• Task
Write out the material exactly, without any of its pictures.
##### Provided data #####
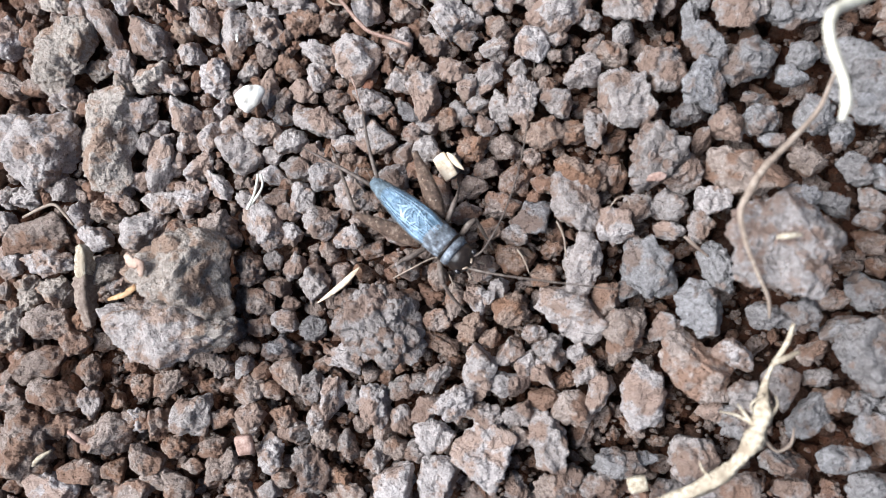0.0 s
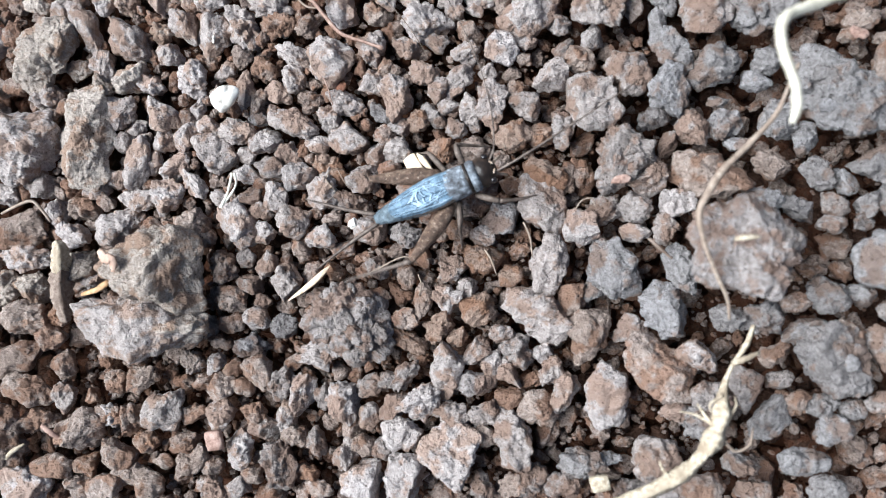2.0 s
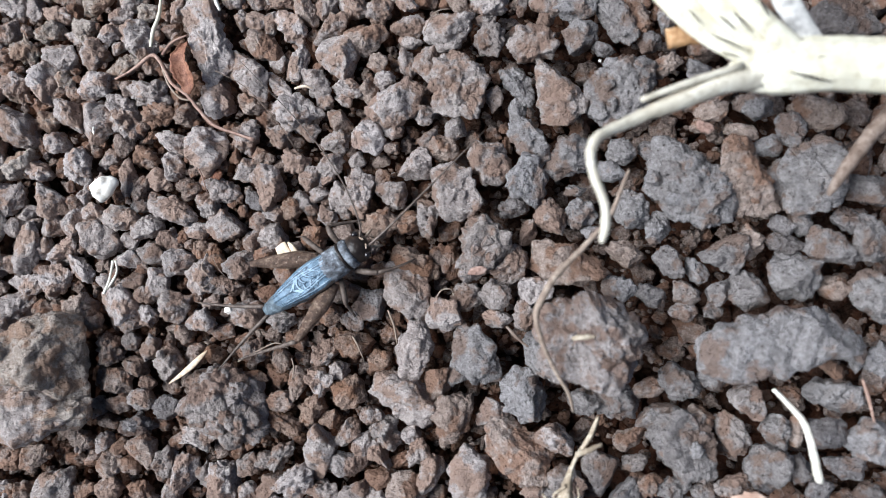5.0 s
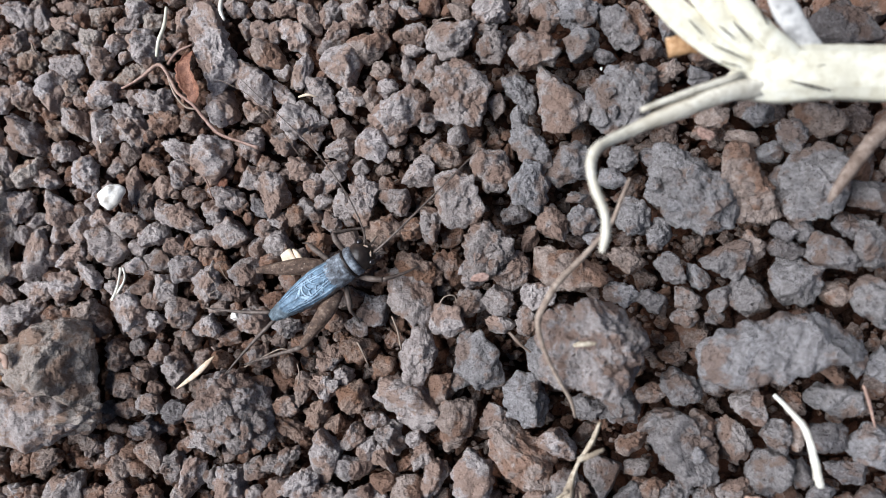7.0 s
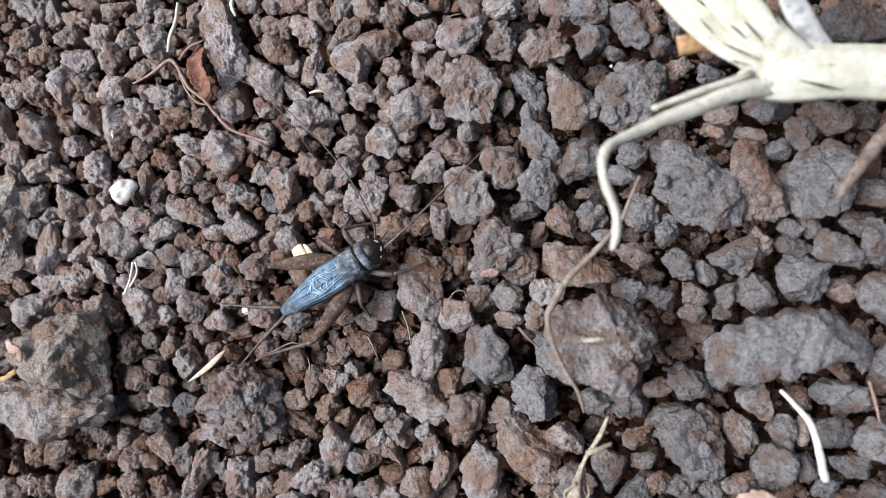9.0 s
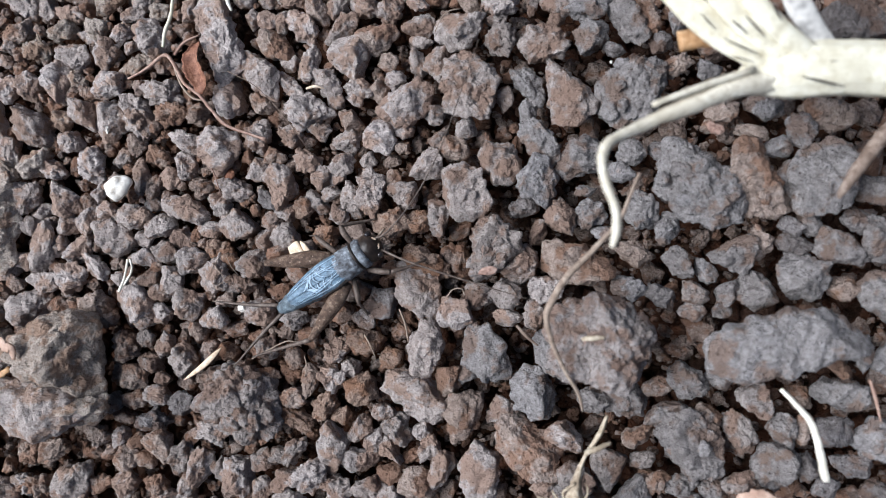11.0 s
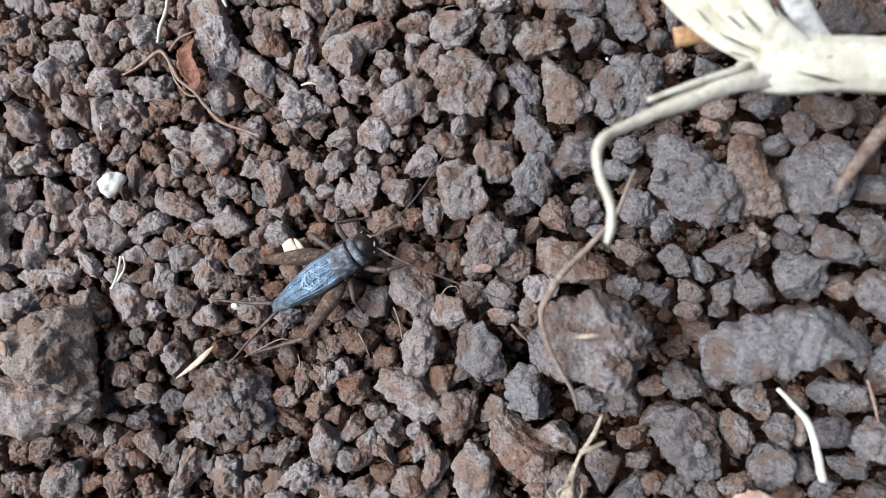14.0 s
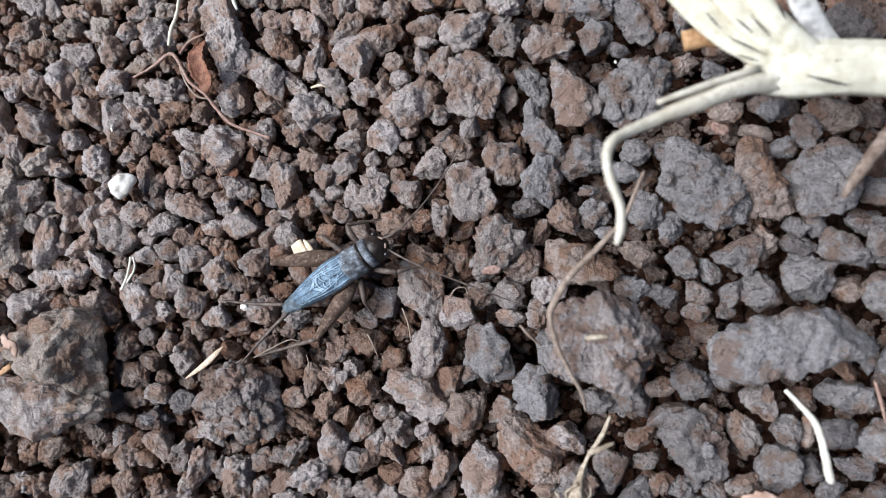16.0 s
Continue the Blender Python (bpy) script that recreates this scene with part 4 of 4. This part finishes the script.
stone("white_crumb", "cream crumb streak in a pale clod", "crumb", CHALK, (-44.81, 13.18, -1.50), 0.15, 0.42, 0.2, 0, 46, 0.3)
stone("brown_crumb", "small brown crumb beside the dry stalk", "crumb", PINK_WOOD, (14.03, 11.55, -1.80), 0.8, 0.5, 0.4, -20, 47, 0.4)


def hair(name, label, mat, *pts):
    litter(name, label, "fibre", mat, *pts, sides=5, wobble=0.15)


hair("fine_fibre", "fine tan hair across a crumbly clod", ROOT_TAN, (-32.81, 0.55, -2.10, 0.0363), (-33.36, -0.57, -1.80, 0.0436), (-32.46, -1.90, -1.90, 0.0363), (-33.61, -2.81, -2.30, 0.029))
hair("fine_fibre", "fine tan hair across a crumbly clod", ROOT_TAN, (-32.33, 0.32, -2.10, 0.0363), (-31.64, -0.79, -1.90, 0.0363), (-31.12, -1.57, -2.30, 0.029))
hair("fine_fibre", "short tan fibre standing between crumbs", ROOT_TAN, (-24.62, -9.55, -3.10, 0.0581), (-24.24, -10.64, -2.70, 0.0654), (-24.73, -12.00, -3.10, 0.0363))
hair("fine_fibre", "short tan fibre between crumbs", ROOT_TAN, (-18.27, -7.25, -2.40, 0.0934), (-17.63, -8.24, -2.10, 0.0934), (-17.17, -9.59, -2.50, 0.0519))
hair("fine_fibre", "short grey fibre beside a pale clod", ROOT_TAN, (-14.72, -4.73, -2.00, 0.0831), (-14.13, -6.11, -1.80, 0.104), (-13.88, -7.96, -2.20, 0.0727))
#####
• Written solution
0.0 s
2.0 s
5.0 s
7.0 s
9.0 s
11.0 s
14.0 s
16.0 s
Continue the Blender Python (bpy) script that recreates this scene with part 4 of 4. This part finishes the script.
stone("white_crumb", "cream crumb streak in a pale clod", "crumb", CHALK, (-44.81, 13.18, -1.50), 0.15, 0.42, 0.2, 0, 46, 0.3)
stone("brown_crumb", "small brown crumb beside the dry stalk", "crumb", PINK_WOOD, (14.03, 11.55, -1.80), 0.8, 0.5, 0.4, -20, 47, 0.4)


def hair(name, label, mat, *pts):
    litter(name, label, "fibre", mat, *pts, sides=5, wobble=0.15)


hair("fine_fibre", "fine tan hair across a crumbly clod", ROOT_TAN, (-32.81, 0.55, -2.10, 0.0363), (-33.36, -0.57, -1.80, 0.0436), (-32.46, -1.90, -1.90, 0.0363), (-33.61, -2.81, -2.30, 0.029))
hair("fine_fibre", "fine tan hair across a crumbly clod", ROOT_TAN, (-32.33, 0.32, -2.10, 0.0363), (-31.64, -0.79, -1.90, 0.0363), (-31.12, -1.57, -2.30, 0.029))
hair("fine_fibre", "short tan fibre standing between crumbs", ROOT_TAN, (-24.62, -9.55, -3.10, 0.0581), (-24.24, -10.64, -2.70, 0.0654), (-24.73, -12.00, -3.10, 0.0363))
hair("fine_fibre", "short tan fibre between crumbs", ROOT_TAN, (-18.27, -7.25, -2.40, 0.0934), (-17.63, -8.24, -2.10, 0.0934), (-17.17, -9.59, -2.50, 0.0519))
hair("fine_fibre", "short grey fibre beside a pale clod", ROOT_TAN, (-14.72, -4.73, -2.00, 0.0831), (-14.13, -6.11, -1.80, 0.104), (-13.88, -7.96, -2.20, 0.0727))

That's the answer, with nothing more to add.